I bet you think it's foster care or adoption.
You'd be half way right.
I thought that was it too.
Until about a week after the lesson, when I was talking to someone I love a whole lot, that my real pain to passion story hit me.
She was telling me about the hurdles they were having to cross to become parents. And while their reasons are very different then mine were, I could feel the raw emotion bubble up to the surface of my heart as she described their day at the fertility center.
Suddenly I was 19 years old sitting in a sterile doctor's office, listening to a cold faced doctor rattle off odd and numbers and dollar signs that all added up to one thing.
You're out of luck.
Not in the cards. You messed up big time. Too late, not good enough, ain't gonna happen.
Childless.
Adoption stories make my entire heart smile.
It's one of the few things I will literally bawl over, in public, unashamed.
But that's my joy, not my pain.
Adoption was my solution. It let me give a carefully picked finger to the doctor that treated me like an epidemic that rainy Spring day of 2002.
My pain came 6 years before when my dream of being a mother was smashed.
Listening to my friend made my pain come back hard. It caught in my throat. My eyes started to sting.
I love this couple so unbelievably much that my honest to God first thought was to offer my children to them.
Anything to make them not feel the pit of wanting.
Of course, I can't ship my Joy off to them.
But I can help them find their own Joy.
Seeing your past pains in someone you love and adores eyes fuels you. It fans the flames. Calls you to action.
We all have these pains. They are defining moments in our lives that give us two options.
We can hold our pain close. Nurture it and let it grow into contempt and anger. We can let jealousy fester and eat away at all of us.
Or we can feel it, but not become it. We can let it teach us the lessons it holds and then bid it farewell and use those lessons to push our passion forward.
I say my passion is adoption. Finding families for America's hidden orphans.

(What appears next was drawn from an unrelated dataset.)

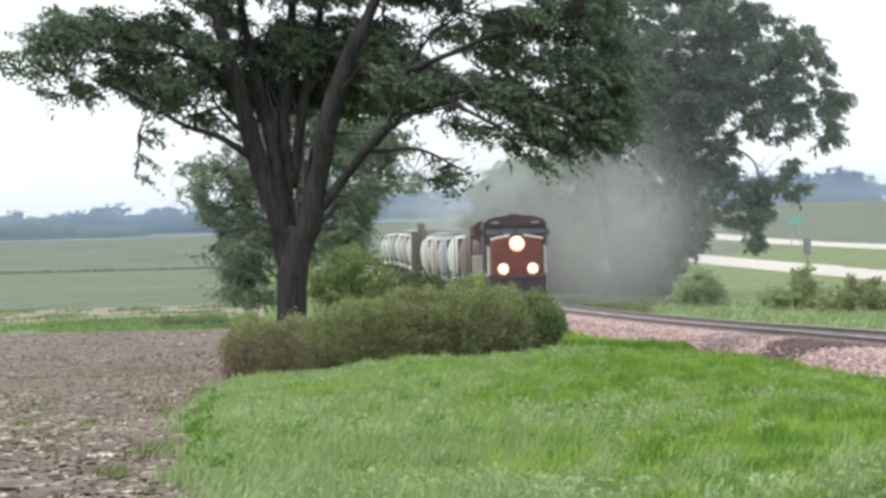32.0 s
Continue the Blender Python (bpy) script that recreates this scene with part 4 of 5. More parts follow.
brush(3.8, 9.4, 340, 366, 62, 77)
for x, label in ((-14.5, "low dark clump of scrub at the end of the stubble field"), (-12.3, "smaller dark clump of scrub in the grass strip")):
    shrub("field_scrub", (x, 232, -0.85), [
        (-0.5, 0, 0.35, 0.75, 1, 0.34, 26),
        (0.35, 0, 0.4, 0.8, 1, 0.36, 30),
        (0.9, 0, 0.3, 0.5, 1, 0.28, 14),
    ][: 3 if x < -13 else 2], LEAF_DARK, 0.13, 0.13, 30, 69, label, stems=6)


# ---- distance ----
def far_woods(name, rows, leaf, seed, label):
    """A distant belt of trees: x, y, height, half width of each crown."""
    rng = np.random.default_rng(seed)
    blobs = []
    for x, y, h, r in rows:
        z = ground(x, y)
        blobs += [(x, y, z + h * 0.55, r, r, h * 0.42, 70), (x + r * 0.5, y, z + h * 0.2, r, r, h * 0.26, 80)]
    v, f = leaf_arrays(rng, blobs, min(2.2, rows[0][2] * 0.25), min(0.9, rows[0][2] * 0.1), 8, 0.1, 0.1)
    tagged(raw(name, v, f, leaf), label, "woods", kind="stuff")


def belt(x0, x1, y, h, step, seed, jitter=0.3):
    rng = random.Random(seed)
    out, x = [], x0
    while x < x1:
        hh = h(x) * rng.uniform(1 - jitter, 1 + jitter * 0.5)
        out.append((x, y + rng.uniform(-25, 25), hh, hh * rng.uniform(0.55, 0.85)))
        x += step * rng.uniform(0.7, 1.3)
    return out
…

But if I'm honest, if I search to the deepest parts of my heart, back where my pain still tries to rear it's ugly head, it's the infertility that started it.

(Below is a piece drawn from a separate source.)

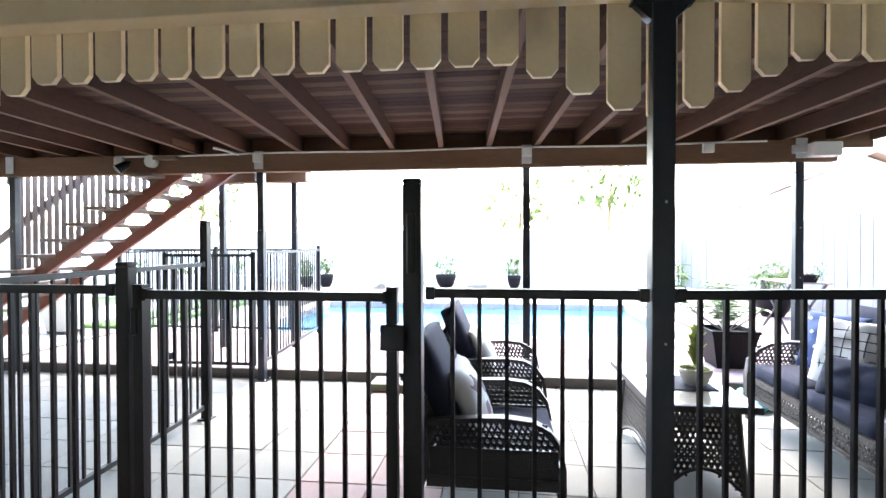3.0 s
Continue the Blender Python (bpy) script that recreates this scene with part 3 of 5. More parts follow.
# ---- pool fencing ----
def fence_panel(name, label, p, q, z0=0.10, z1=1.2, pitch=0.082, stiles=False, group="pool fence panels"):
    p, q = Vector((*p, 0)), Vector((*q, 0))
    d = (q - p).normalized()
    n = (q - p).length
    f = thing(name, (p + q) / 2, label, "gate" if stiles else "fence", group)
    up = Vector((0, 0, 1))
    part("top_rail", bar(bmesh.new(), p + up * (z1 - 0.014), q + up * (z1 - 0.014), 0.026, 0.030), BLACK, f)
    part("bottom_rail", bar(bmesh.new(), p + up * z0, q + up * z0, 0.026, 0.030), BLACK, f)
    k = max(2, round(n / pitch))
    for i in range(1, k):
        c = p + d * (n * i / k)
        part("bar", bar(bmesh.new(), c + up * (z0 + 0.015), c + up * (z1 - 0.029), 0.0138, 0.0138, d), BLACK, f)
    if stiles:
        for c in (p, q):
            part("stile", bar(bmesh.new(), c + up * (z0 - 0.02), c + up * (z1 + 0.02), 0.036, 0.036, d), BLACK, f)
    for c, s in ((p, 1), (q, -1)):
        part("bracket", bar(bmesh.new(), c + d * s * 0.002 + up * (z1 - 0.014), c + d * s * 0.03 + up * (z1 - 0.014), 0.036, 0.042), BLACK, f)
    return f


def fence_post(x, y, h, w=0.055, z=0.0, label="black square pool fence post with a cap"):
    p = thing("fence_post", (x, y, z), label, "fence post", "fence posts")
    part("shaft", boxed(x - w / 2, x + w / 2, y - w / 2, y + w / 2, z, h, 0.003), BLACK, p)
    part("cap", boxed(x - w / 2 - 0.001, x + w / 2 + 0.001, y - w / 2 - 0.001, y + w / 2 + 0.001, h, h + 0.018, 0.008, 3), BLACK, p)
    part("foot_plate", boxed(x - 0.05, x + 0.05, y - 0.05, y + 0.05, z - 0.003, z + 0.010, 0.002), BLACK, p)
    return p


PF = "black tubular steel pool fence panel"
fence_panel("pool_fence", PF, (skew(7.655), 7.655), (skew(5.245) - 0.03, 5.245))
fence_panel("pool_fence", PF, (-0.03, 5.168), (-0.03, 4.475))
fence_panel("pool_fence", PF, (-0.03, 3.385), (-0.03, 2.635))
fence_panel("pool_fence", PF, (-0.075, 2.585), (-1.955, 2.48), pitch=0.088)
fence_panel("pool_fence", PF, (-3.10, 2.36), (-5.15, 2.17), z0=0.16, z1=1.26, pitch=0.09)
fence_panel("pool_fence", PF, (-5.22, 2.10), (-5.22, -0.88), z0=0.12, z1=1.26, pitch=0.095)
fence_panel("pool_fence", PF, (-5.26, -0.93), (-8.9, -0.98), z0=0.12, z1=1.22, pitch=0.095)
gate = fence_panel("pool_gate", "closed black steel pool gate with a latch box", (-0.03, 3.475), (-0.03, 4.365), z1=1.185, stiles=True, group="pool gates")
part("latch", boxed(-0.06, 0.005, 4.33, 4.43, 1.00, 1.085, 0.006, 2), BLACK, gate, "black latch box")
part("hinge", boxed(-0.042, -0.008, 3.449, 3.475, 1.03, 1.13, 0.004), BLACK, gate)
part("hinge", boxed(-0.042, -0.008, 3.449, 3.475, 0.28, 0.40, 0.004), BLACK, gate)
gate = fence_panel("pool_gate", "black steel pool gate standing open beside the terrace", (-3.00, 2.33), (-2.985, 1.42), z0=0.17, z1=1.24, stiles=True, group="pool gates")
part("latch", boxed(-3.03, -2.95, 1.38, 1.50, 0.20, 0.27, 0.008, 2), BLACK, gate, "black drop bolt")
part("drop_rod", cyl(bmesh.new(), (-2.985, 1.43, 0.03), (-2.985, 1.43, 0.22), 0.012, n=8), BLACK, gate)
fence_post(-0.03, 3.42, 1.265, 0.048)
p = fence_post(-0.025, 4.435, 1.535, 0.06, label="tall black gate post with a latch")
part("striker", boxed(0.005, 0.02, 4.42, 4.45, 1.25, 1.44, 0.004), BLACK, p)
p = fence_post(-1.99, 2.477, 1.50, 0.06, label="tall black gate post with a latch")
part("striker", boxed(-2.06, -2.02, 2.46, 2.49, 1.40, 1.47, 0.006), BLACK, p)
fence_post(-5.20, 2.155, 1.29, 0.05, 0.056)
fence_post(-5.22, -0.93, 1.28, 0.05, -0.07)
fence_post(-5.22, 0.6, 1.28, 0.05, -0.07)
b = tube(bmesh.new(), [(-0.018, 2.80 + 0.012 * math.sin(a * 2.2), 1.19 - 0.02 * a * a + (0.06 * math.sin(a * 1.5))) for a in [i * 0.22 for i in range(18)]], 0.003, 6)
whole("wire_hook", b, BLACK, "loose black wire looped over the fence rail", "wire")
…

It's hopes up every month and the subsequent let down that always followed.
When I talk to women still in the throws of infertility my heart breaks for them.

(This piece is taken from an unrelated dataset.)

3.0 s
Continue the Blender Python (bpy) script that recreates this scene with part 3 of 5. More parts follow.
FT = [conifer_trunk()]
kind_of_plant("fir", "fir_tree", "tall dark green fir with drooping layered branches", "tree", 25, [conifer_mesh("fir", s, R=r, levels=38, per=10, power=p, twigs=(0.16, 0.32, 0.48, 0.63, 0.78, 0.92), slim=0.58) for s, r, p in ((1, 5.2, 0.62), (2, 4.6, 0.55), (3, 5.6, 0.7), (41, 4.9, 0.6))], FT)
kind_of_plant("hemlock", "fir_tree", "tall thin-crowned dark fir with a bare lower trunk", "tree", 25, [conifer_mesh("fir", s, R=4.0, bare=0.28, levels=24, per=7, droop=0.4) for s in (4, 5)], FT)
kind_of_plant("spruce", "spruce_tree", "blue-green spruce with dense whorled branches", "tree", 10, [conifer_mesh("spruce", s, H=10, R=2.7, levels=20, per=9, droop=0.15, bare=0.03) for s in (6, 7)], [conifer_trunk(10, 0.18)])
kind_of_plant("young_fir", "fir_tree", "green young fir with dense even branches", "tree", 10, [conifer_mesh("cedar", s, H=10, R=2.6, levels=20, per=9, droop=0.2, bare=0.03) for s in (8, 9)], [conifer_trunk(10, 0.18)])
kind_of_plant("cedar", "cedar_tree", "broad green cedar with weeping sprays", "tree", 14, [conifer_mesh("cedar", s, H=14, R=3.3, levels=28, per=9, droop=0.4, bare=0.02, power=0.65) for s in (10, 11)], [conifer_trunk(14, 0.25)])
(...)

I listen to them tell my story with their names and I want to tell them they aren't alone. That yes, it is unfair and it sucks and you're going to feel out of control.
But that's ok because there's Someone else working out your passion.
I'm on the other side now.
A Mother.
And as much as 19 year old me thought I had to have a child grow inside of me for it to be mine, my babies are everything and more than I ever dreamed of.
Maybe a little more so since I had to work and fight and battle my own demons to claim them.
So sister, you in the middle of your pain, chose light.
Grab your pain and from it harvest a passion that will change your world.
You are not alone.
5 comments:
i've never commented before, but i'm a sort of new reader! i'm glad i stumbled upon your blog because i loved reading your adoption stories. i know the pain of infertility, and of hearing a doctor say it's never gonna happen. we began the adoption process, so hopeful and excited - and in the last 3 months have had 2 adoptions fail after the baby's been born. devastation. you said it so well - the ache of wanting to be a mother, the pain, the waiting, the jealousy... i'm learning what it means to feel the pain, but not become it, just like you said. :)
So crazy...but I just finished Beth Moore's study on James and I felt like it was speaking directly to me as well especially with our journey through adoption. It couldn't have come at a better time!!
I love this, Nicole. Love you and all God has done & is doing through you! You make my heart smile :)
Wow! Love your words...they could be mine. Being on the other side is so sweet, but you never forget the pain that you felt while you are waiting. Thanks for sharing!
The only thing our pain is good for is to build a great compassion in us for others. Thanks for sharing from your heart.